** Required task **
Wherever a line holds the word "with", copy that line out.
======== Source excerpt
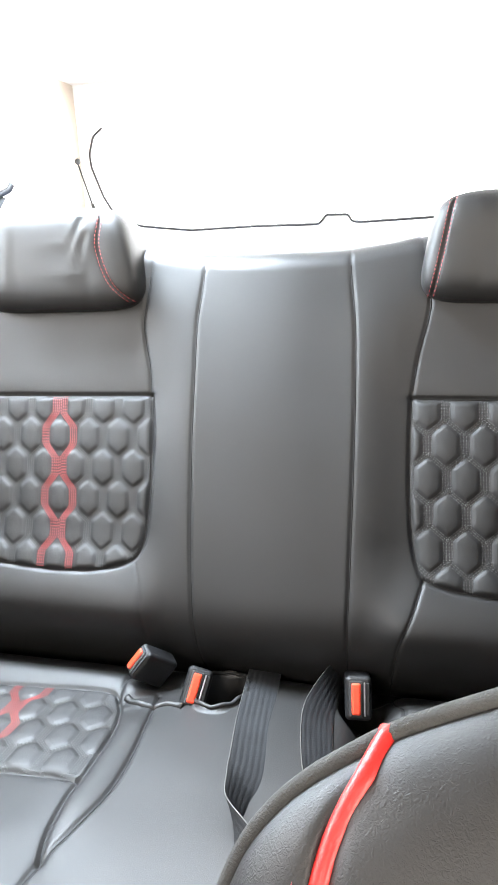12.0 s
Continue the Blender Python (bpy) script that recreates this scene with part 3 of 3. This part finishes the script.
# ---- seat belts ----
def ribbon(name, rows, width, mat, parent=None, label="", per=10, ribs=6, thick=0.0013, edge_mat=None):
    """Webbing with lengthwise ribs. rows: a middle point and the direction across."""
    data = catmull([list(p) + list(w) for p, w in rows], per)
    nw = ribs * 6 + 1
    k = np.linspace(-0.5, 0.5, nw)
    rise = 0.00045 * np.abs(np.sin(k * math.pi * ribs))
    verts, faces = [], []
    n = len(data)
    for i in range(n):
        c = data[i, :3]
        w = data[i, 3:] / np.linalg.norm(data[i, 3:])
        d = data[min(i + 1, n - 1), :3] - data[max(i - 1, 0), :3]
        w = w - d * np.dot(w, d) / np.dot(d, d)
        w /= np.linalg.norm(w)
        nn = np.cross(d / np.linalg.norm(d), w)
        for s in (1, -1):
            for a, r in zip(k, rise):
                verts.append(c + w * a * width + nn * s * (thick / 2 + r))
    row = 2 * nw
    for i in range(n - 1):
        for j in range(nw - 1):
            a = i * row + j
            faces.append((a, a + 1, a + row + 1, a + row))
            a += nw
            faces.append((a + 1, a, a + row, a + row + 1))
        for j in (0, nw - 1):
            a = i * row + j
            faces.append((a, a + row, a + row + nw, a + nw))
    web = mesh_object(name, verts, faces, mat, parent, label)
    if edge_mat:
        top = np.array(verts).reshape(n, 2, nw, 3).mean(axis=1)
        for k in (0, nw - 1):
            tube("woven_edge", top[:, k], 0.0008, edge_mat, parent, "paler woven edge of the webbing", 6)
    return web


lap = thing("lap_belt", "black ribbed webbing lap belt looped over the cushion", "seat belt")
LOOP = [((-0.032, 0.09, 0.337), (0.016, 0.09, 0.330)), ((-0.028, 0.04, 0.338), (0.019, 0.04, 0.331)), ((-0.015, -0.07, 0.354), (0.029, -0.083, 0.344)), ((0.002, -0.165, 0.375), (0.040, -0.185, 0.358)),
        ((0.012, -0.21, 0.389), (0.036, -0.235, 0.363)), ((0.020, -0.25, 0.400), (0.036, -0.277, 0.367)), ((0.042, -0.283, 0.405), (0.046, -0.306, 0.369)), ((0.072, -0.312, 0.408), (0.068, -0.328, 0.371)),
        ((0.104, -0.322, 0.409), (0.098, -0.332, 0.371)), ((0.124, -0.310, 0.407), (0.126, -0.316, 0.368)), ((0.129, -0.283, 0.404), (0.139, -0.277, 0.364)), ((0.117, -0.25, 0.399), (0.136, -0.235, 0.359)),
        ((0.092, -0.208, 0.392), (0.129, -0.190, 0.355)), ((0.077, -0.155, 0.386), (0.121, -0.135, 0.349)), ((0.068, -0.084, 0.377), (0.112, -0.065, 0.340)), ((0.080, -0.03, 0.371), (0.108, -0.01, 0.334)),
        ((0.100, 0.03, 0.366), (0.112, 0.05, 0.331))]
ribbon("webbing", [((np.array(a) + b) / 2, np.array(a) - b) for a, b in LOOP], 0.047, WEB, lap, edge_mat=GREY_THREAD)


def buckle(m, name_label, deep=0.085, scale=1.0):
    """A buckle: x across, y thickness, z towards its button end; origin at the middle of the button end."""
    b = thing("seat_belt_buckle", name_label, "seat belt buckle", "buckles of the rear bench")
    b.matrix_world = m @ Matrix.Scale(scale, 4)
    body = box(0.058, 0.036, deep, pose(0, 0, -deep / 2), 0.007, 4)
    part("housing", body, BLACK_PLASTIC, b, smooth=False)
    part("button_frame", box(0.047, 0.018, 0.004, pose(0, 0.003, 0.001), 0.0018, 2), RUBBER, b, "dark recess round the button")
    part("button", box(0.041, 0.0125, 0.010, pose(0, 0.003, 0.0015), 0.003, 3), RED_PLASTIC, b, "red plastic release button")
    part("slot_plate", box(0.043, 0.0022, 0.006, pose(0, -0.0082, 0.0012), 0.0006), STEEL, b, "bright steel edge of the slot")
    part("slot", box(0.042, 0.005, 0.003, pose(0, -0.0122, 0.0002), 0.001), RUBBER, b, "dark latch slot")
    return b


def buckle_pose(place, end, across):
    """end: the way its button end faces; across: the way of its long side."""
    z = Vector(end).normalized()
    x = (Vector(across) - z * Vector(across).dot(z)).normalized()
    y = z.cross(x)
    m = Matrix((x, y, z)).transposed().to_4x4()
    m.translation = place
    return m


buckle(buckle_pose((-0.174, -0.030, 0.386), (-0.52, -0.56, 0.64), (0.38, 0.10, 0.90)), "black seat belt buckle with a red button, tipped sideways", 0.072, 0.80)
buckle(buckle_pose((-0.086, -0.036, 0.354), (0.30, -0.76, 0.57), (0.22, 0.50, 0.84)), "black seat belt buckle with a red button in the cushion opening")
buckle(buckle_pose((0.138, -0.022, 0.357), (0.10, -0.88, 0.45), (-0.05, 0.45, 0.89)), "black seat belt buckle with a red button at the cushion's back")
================
** Task answer **
Continue the Blender Python (bpy) script that recreates this scene with part 3 of 3. This part finishes the script.
    """Webbing with lengthwise ribs. rows: a middle point and the direction across."""
buckle(buckle_pose((-0.174, -0.030, 0.386), (-0.52, -0.56, 0.64), (0.38, 0.10, 0.90)), "black seat belt buckle with a red button, tipped sideways", 0.072, 0.80)
buckle(buckle_pose((-0.086, -0.036, 0.354), (0.30, -0.76, 0.57), (0.22, 0.50, 0.84)), "black seat belt buckle with a red button in the cushion opening")
buckle(buckle_pose((0.138, -0.022, 0.357), (0.10, -0.88, 0.45), (-0.05, 0.45, 0.89)), "black seat belt buckle with a red button at the cushion's back")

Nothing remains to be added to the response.